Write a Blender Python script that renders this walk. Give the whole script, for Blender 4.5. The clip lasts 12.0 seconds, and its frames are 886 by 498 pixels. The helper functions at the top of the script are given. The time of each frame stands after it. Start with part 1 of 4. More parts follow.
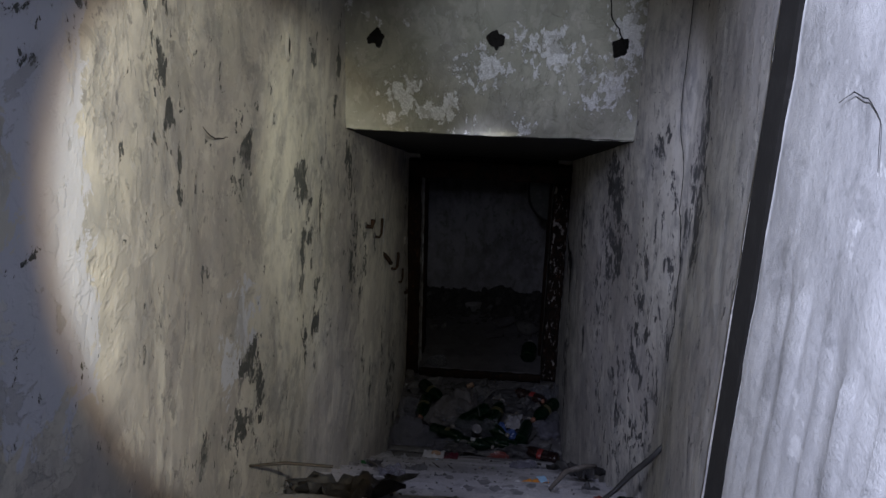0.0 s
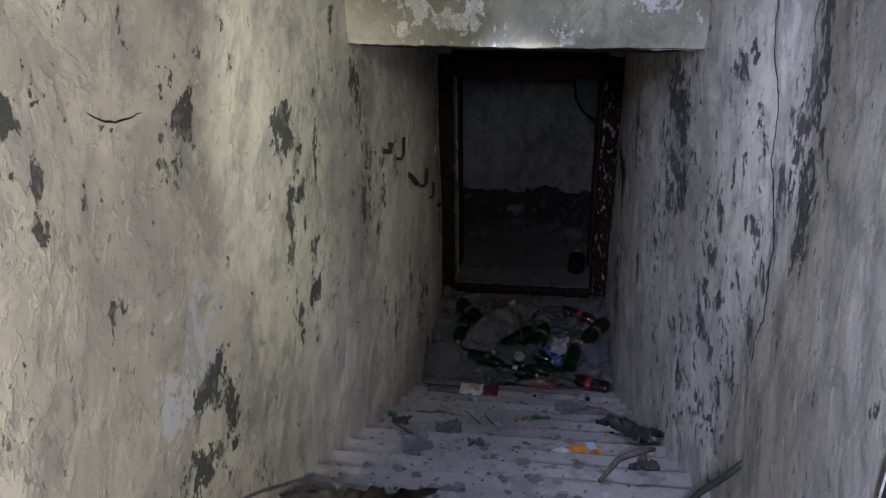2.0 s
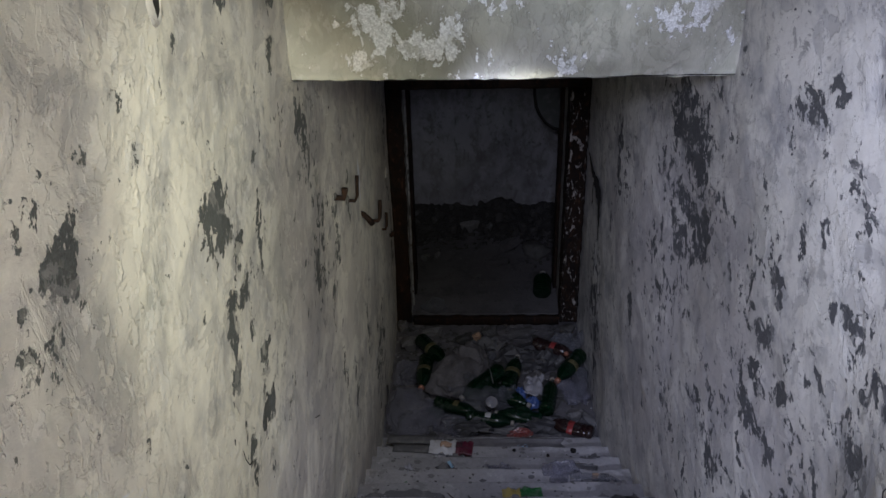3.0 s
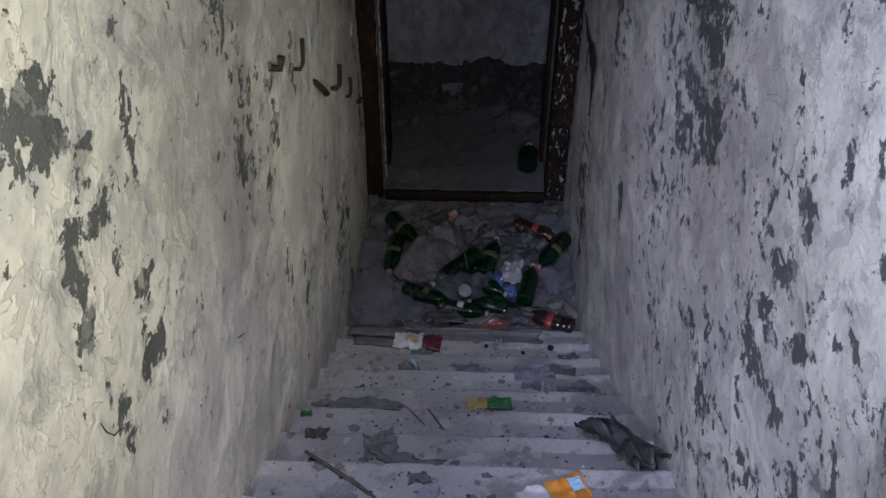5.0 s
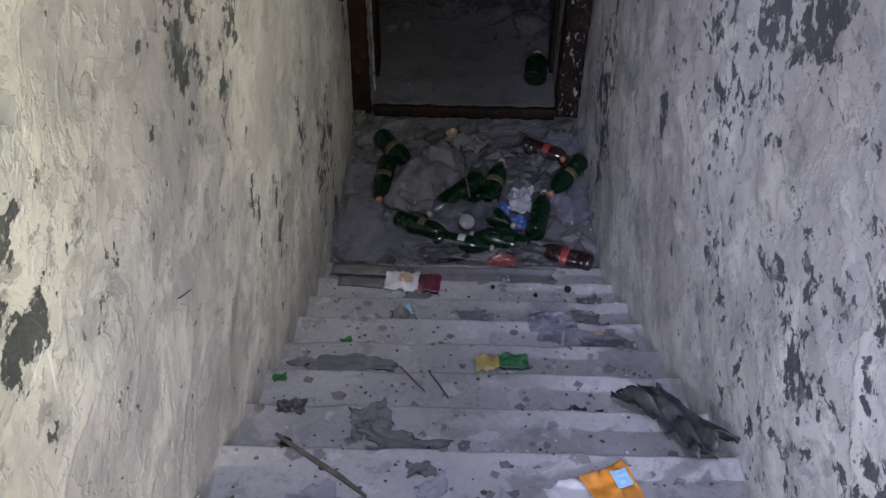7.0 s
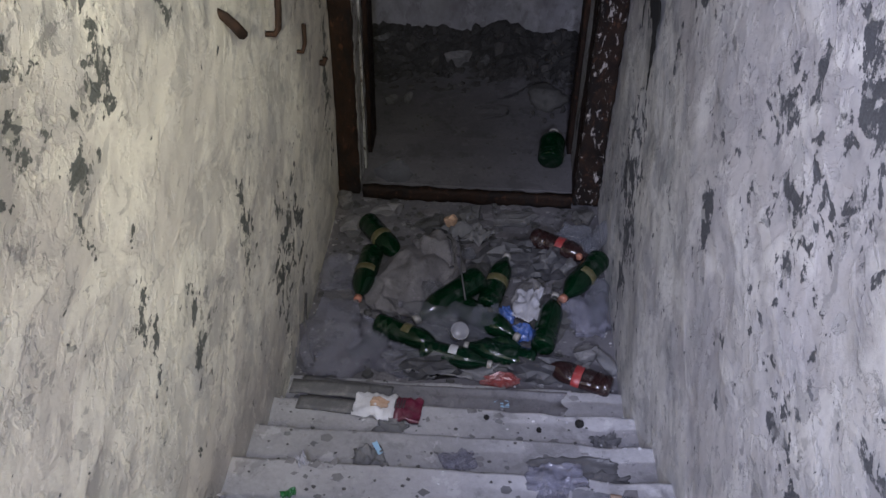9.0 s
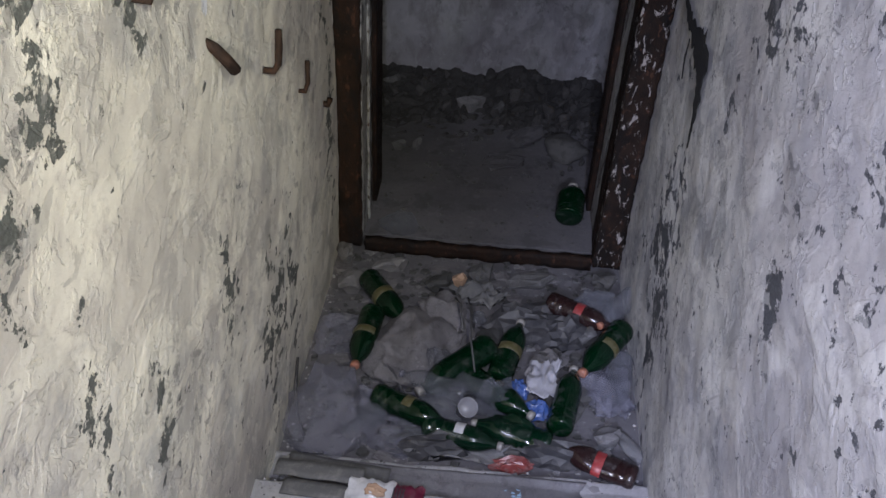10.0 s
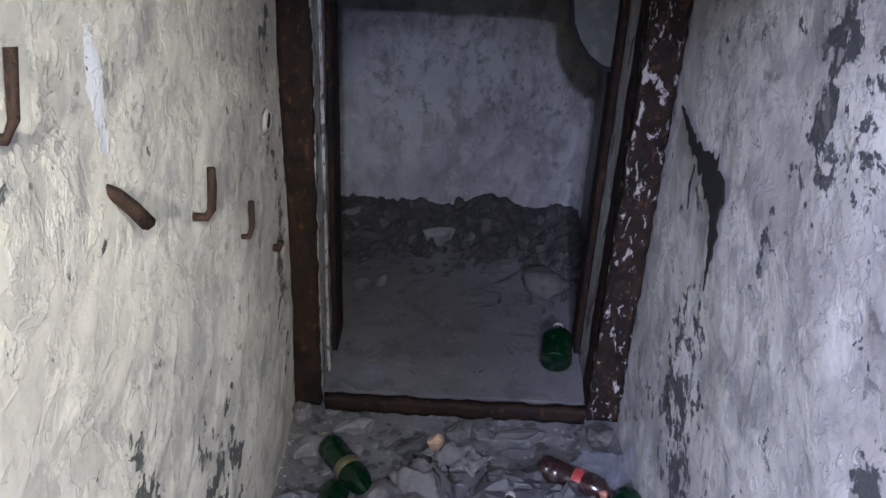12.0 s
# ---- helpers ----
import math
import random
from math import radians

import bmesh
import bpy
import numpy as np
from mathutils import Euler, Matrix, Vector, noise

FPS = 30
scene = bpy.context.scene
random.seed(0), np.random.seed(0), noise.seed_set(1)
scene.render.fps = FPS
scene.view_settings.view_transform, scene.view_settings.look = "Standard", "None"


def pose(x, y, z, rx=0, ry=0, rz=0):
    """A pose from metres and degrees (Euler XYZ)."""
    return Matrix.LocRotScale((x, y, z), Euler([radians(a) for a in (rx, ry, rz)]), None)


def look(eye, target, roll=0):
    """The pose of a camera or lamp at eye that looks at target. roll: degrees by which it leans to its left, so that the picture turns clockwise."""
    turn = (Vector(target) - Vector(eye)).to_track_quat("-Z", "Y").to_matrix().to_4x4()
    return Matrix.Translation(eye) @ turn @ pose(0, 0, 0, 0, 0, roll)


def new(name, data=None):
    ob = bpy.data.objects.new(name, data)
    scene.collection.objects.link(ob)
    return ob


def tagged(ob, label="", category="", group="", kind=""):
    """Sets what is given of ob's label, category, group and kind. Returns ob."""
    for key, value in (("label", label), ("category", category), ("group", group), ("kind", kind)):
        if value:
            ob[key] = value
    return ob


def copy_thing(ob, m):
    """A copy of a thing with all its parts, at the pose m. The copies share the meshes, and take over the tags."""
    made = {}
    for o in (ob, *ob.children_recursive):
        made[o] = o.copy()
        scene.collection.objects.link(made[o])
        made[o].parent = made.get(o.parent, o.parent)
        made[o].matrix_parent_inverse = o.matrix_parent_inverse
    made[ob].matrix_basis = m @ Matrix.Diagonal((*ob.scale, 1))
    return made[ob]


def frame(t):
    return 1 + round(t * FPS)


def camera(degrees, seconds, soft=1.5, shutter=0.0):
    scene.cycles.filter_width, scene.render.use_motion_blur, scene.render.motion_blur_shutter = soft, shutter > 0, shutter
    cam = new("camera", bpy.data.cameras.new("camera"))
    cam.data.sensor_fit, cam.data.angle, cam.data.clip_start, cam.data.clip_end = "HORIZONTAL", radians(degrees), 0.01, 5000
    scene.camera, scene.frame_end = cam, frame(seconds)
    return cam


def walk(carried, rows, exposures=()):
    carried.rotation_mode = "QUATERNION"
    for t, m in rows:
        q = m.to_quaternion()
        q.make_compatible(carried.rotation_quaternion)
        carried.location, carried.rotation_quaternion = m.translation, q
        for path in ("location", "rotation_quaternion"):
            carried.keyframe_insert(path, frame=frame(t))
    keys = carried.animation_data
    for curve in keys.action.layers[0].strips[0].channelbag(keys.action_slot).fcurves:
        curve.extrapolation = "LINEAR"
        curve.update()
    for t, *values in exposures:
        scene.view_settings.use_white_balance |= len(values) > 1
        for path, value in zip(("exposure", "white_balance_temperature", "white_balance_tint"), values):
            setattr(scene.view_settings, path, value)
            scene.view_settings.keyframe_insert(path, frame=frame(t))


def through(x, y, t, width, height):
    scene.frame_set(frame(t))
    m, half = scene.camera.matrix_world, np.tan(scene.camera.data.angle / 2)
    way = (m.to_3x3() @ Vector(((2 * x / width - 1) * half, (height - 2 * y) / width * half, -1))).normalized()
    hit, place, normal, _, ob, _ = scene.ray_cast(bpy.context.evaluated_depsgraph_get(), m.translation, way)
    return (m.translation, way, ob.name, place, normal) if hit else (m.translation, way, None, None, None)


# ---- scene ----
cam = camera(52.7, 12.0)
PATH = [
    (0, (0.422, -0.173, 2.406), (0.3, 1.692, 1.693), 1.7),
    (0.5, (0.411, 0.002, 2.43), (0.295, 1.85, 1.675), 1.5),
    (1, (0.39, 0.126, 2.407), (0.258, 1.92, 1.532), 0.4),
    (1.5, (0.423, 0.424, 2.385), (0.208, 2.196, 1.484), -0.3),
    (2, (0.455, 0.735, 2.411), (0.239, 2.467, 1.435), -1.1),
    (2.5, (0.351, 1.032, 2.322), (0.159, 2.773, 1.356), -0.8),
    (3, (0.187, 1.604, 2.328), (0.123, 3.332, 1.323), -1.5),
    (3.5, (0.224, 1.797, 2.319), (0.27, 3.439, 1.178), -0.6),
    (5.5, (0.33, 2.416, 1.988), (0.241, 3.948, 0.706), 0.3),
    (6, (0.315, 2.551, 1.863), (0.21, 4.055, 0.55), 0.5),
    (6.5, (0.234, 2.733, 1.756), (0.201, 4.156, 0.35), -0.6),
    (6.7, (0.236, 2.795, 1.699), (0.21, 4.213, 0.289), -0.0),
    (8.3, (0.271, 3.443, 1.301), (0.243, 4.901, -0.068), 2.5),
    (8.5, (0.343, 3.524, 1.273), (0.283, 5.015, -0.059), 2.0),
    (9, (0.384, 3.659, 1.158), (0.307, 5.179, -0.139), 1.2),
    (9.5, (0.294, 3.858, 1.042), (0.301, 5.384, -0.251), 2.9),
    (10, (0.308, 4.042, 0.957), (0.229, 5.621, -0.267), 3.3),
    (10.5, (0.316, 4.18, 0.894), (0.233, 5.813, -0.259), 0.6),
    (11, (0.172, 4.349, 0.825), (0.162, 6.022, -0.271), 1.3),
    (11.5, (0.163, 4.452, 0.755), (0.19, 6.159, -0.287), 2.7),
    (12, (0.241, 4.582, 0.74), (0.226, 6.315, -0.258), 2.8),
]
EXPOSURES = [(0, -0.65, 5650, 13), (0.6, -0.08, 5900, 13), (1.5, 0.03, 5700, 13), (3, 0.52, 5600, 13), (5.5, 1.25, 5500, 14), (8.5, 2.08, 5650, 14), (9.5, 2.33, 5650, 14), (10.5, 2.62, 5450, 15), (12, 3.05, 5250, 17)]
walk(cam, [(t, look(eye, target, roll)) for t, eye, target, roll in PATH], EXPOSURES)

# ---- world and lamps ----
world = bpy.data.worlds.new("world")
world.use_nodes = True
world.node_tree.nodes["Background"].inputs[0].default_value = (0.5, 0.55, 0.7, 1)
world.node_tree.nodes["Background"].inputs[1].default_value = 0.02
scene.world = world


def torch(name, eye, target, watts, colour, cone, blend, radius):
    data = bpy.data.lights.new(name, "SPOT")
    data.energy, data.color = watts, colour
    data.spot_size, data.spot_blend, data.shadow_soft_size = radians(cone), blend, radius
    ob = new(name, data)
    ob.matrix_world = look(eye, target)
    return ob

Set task
Which lines contain the word "target"? Return each of them.

Solution to this problem
def look(eye, target, roll=0):
    """The pose of a camera or lamp at eye that looks at target. roll: degrees by which it leans to its left, so that the picture turns clockwise."""
    turn = (Vector(target) - Vector(eye)).to_track_quat("-Z", "Y").to_matrix().to_4x4()
walk(cam, [(t, look(eye, target, roll)) for t, eye, target, roll in PATH], EXPOSURES)
def torch(name, eye, target, watts, colour, cone, blend, radius):
    ob.matrix_world = look(eye, target)